Dolar fiyatındaki hızlı yükseliş sokaktaki vatandaşın mutfağını fena vuracak. En temel besinlerin maliyetleri faturaları kabartacak.
cumhuriyet.com.trMilliyet yazarı Güngör Uras, Dolar/TL kurundaki hızlı yükselişin sokaktaki vatandaşa etkilerini bugünkü köşesinden yazdı.
Güngör Uras, "Ayşe Teyzem'in sepeti küçülüyor" başlıklı bugünkü yazısında vatandaşın mutfak sepetinin dolar attıkça küçüleceğini yazdı.
Uras'ın bugünkü yazısından öne çıkan bölümler şöyle:
"... Sakın ha, "Onun dolarla ne işi var? Dolar borcu mu var? O lüks malları almıyor ki" demeyiniz. Ayşe Teyzem'in mutfak sepeti, dolar arttıkça küçülüyor.
Mutlak için neler alınır?
Yumurta, süt ayçiçeği peynir, tavuk eti, ayçiçek yağı, nohut, fasulye...
Tavuklar, süt inekleri fabrika yemi ile besleniyor. Fabrika yeminin girdisinin yüzde 90'ı ithal.
Ayçiçeği üretimimiz yetişmiyor. Yağı çıkarılan ayçiçeği ithal.
Ayşe Teyzem bakkaldan ekmek alıyor.
Buğday yetiştirilirken kullanılan gübre ithal, mazot ithal. Değirmeni döndüren, ekmek yapılan fırını ısıtan mazot ithal.
Ayşe Teyzem'in mutfağını aydınlatan elektriği üreten santralın yakıtı ithal.
Ocaktaki gaz ithal.
Ramazan ayı geliyor. Her Ramazan pirinç, fasulye ithalatı yapılır.
Leblebi yapılan nohut, simidin üzerindeki susam ithal.
Şimdi söyleyiniz bakalım, "döviz fiyatı artıyor" diyerek Ayşe Hanım Teyzem üzülmesin de ne yapsın?
İTHALAT BAĞIMLISI OLDUK
Türkiye'de dolar ve TL birlikte iş yapıyor. Dolarla alınan TL ile satılıyor. Doların fiyatı arttıkça TL karşılığı da artıyor. Eğer TL gelirle yaşayanların geliri artmamışsa, satın alma güçleri azalıyor.

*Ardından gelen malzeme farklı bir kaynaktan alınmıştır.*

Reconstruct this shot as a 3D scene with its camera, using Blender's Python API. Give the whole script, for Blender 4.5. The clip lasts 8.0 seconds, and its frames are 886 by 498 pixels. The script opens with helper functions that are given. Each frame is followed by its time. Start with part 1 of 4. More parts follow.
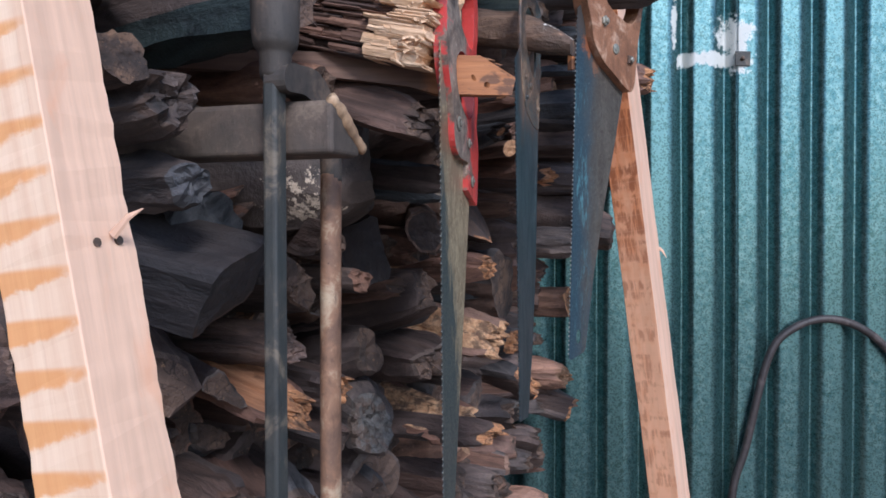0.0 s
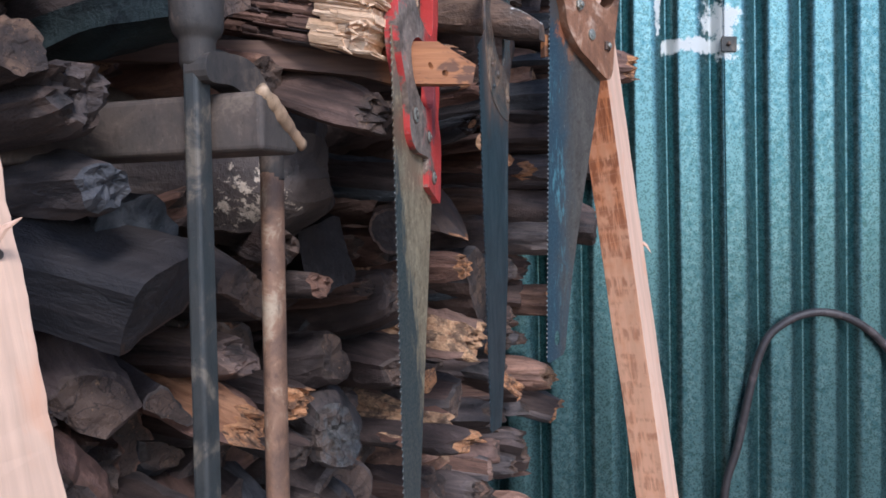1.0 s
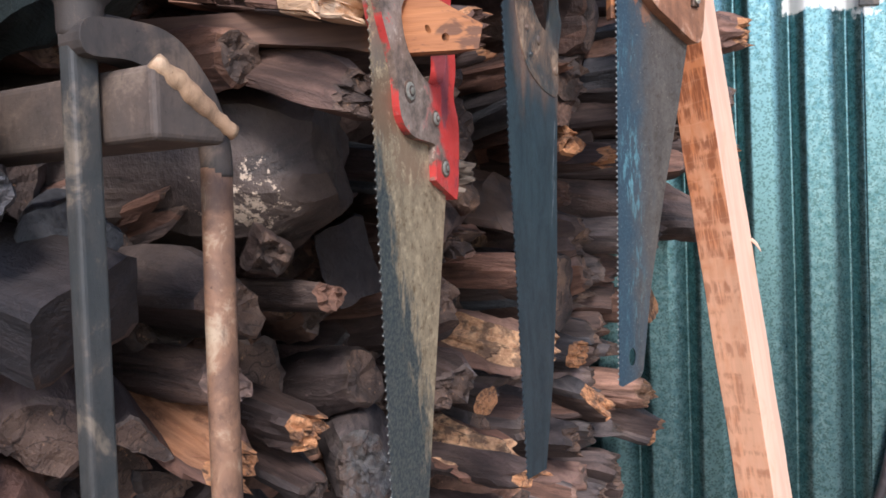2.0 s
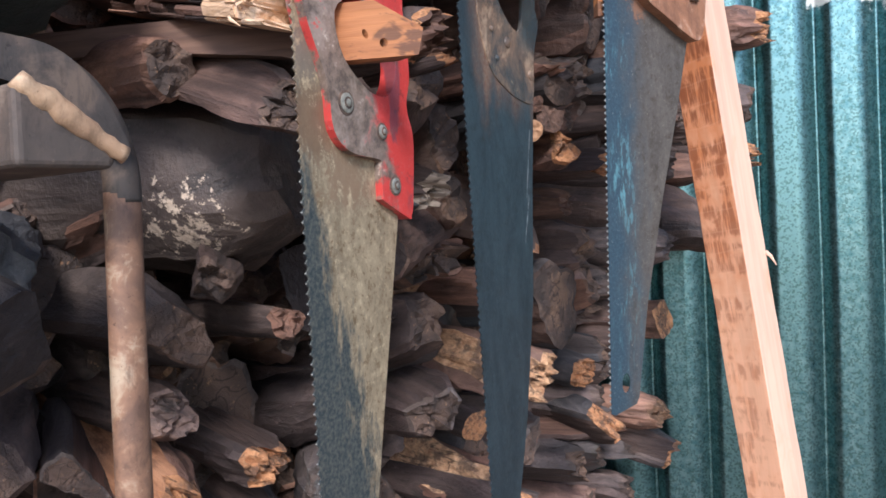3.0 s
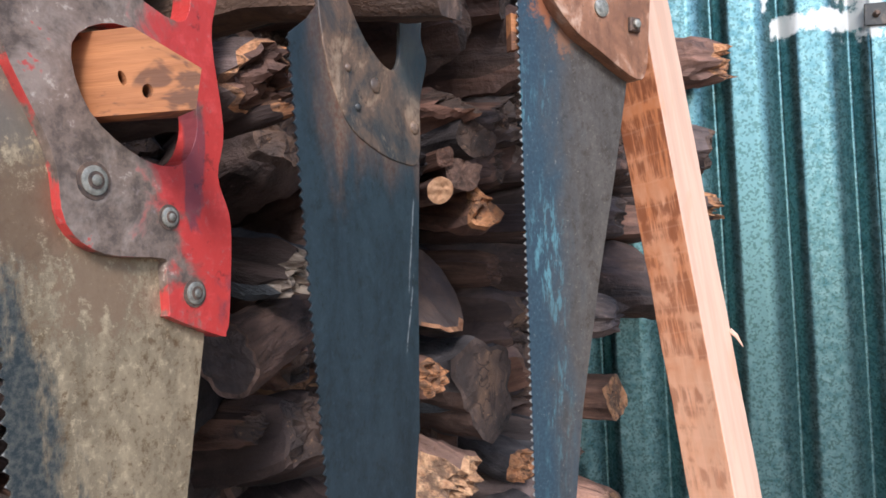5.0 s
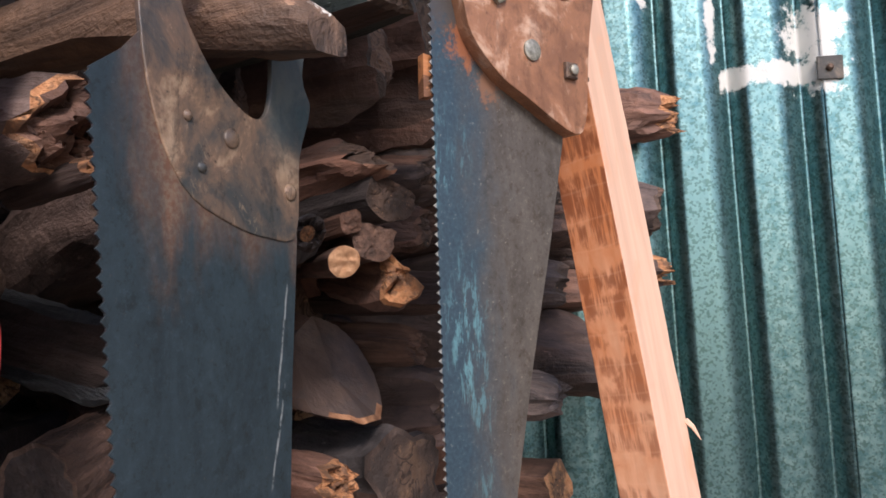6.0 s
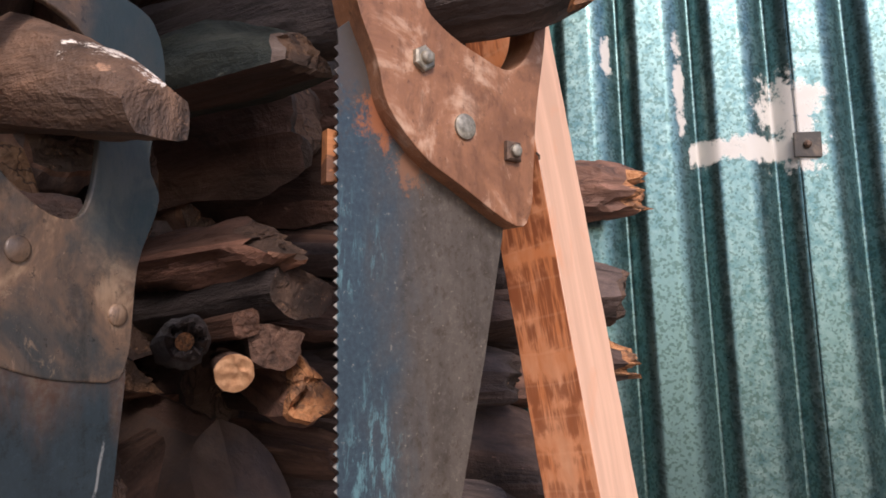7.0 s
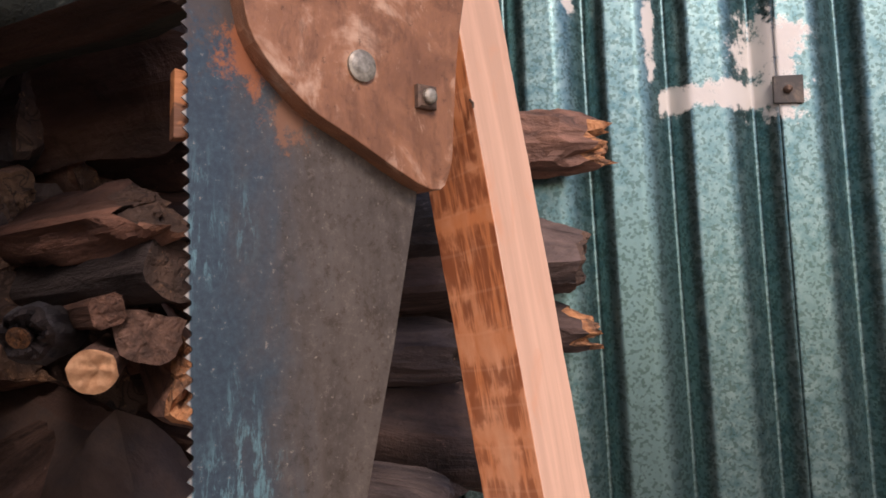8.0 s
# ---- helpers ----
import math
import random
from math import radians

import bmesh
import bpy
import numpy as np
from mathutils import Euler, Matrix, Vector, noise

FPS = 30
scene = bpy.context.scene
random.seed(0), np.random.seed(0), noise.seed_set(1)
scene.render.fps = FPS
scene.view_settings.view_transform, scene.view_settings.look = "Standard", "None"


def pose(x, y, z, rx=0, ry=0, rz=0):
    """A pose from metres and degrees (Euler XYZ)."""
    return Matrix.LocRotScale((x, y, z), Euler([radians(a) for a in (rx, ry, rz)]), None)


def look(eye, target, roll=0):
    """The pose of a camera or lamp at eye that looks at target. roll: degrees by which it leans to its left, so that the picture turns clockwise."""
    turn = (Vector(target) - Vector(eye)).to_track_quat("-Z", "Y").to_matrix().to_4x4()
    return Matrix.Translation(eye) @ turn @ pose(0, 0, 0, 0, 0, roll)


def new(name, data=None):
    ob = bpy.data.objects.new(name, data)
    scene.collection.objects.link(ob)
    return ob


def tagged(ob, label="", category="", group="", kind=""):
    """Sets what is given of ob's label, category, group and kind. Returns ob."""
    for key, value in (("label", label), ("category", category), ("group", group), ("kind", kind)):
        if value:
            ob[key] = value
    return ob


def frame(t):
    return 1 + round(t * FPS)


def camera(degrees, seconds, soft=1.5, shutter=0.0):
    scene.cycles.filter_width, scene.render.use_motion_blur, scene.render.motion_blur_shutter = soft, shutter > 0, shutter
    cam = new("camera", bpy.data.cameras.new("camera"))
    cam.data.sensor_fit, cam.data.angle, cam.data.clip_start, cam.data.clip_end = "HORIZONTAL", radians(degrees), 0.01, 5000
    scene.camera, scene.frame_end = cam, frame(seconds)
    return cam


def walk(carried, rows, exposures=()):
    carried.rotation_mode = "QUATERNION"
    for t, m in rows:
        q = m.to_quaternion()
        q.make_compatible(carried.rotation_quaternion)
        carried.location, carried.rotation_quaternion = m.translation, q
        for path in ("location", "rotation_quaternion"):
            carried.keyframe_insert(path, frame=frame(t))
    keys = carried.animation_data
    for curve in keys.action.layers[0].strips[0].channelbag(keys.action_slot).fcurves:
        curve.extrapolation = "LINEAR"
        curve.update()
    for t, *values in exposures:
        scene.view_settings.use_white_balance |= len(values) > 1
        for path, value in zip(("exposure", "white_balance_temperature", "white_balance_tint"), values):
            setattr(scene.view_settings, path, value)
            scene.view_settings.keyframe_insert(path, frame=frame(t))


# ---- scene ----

Pazar sepetleri küçülüyor. Tarımda ve sanayide ithalata göbekten bağlandık. Üretmenin zahmetine katlanacak yerde, ithalat kolaylığına alıştık. İmalat sanayimizde toplam hammadde girdilerinin yüzde 63'ü, üretim maliyetinin yüzde 53'ü ithalata bağımlı.